Chances are, sooner or later, you're going to want to be able to let someone log into an application you're writing. Here in the Microsoft space where I still spend a majority of my time, authenticating against Azure Active Directory is always a consideration in any solution, something that you need to especially consider once you start wandering out of the friendly confines of Visual Studio, and Microsoft-written project templates full of C# code.
If you're writing an Ember CLI app as I am wont to do as of late, things have been slowly but surely getting better for the last year on the authentication and authorization front. Torii and Ember Simple Auth have come to the forefront in my mind as the best options for authentication and authorization respectively, as both have a lot of great functionality built in for locking down views and logging in with a number of services such as Facebook, LinkedIn, Github, etc.

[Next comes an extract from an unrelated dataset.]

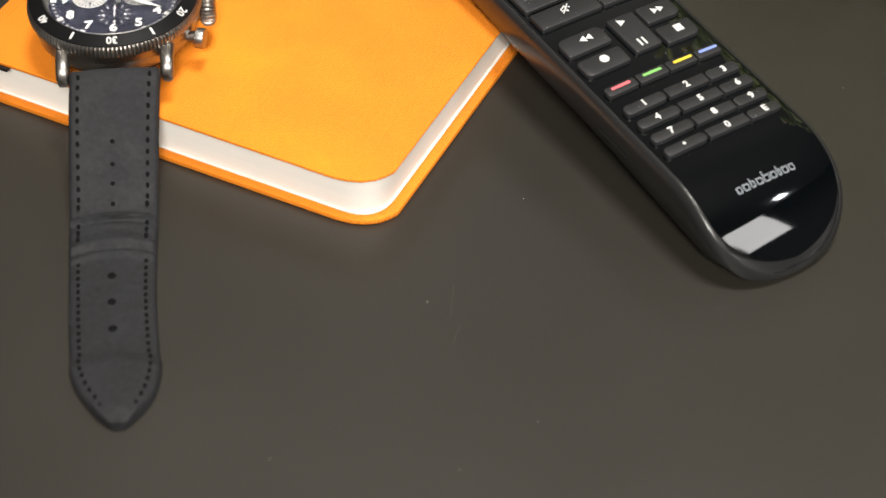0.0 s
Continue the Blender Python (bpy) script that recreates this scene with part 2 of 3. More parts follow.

Logging in with Azure AD was sadly missing... was.
I fixed it, with the Ember CLI Torii Azure Provider (ECTAP). I also wrote a sample app using Ember Simple Auth, Torii, and ECTAP, in case you are new to Ember CLI apps and needed to see it in action in order to grok how it works.
Both the provider and the sample are MIT licensed, meaning that you can take the code and use it wherever you want, so long as you include the library license with your finished product.
But wait, there's more!
Now that your application is authenticating with Azure... you now have access to everything that user can access within the Azure space: services, data, even Office365 apps.
I'm going to write a more detailed post on how to get started in Azure to use this from start to finish, but wanted to get the library announcement now since it seems that people are already using it, and I had to get the minimal documentation out there.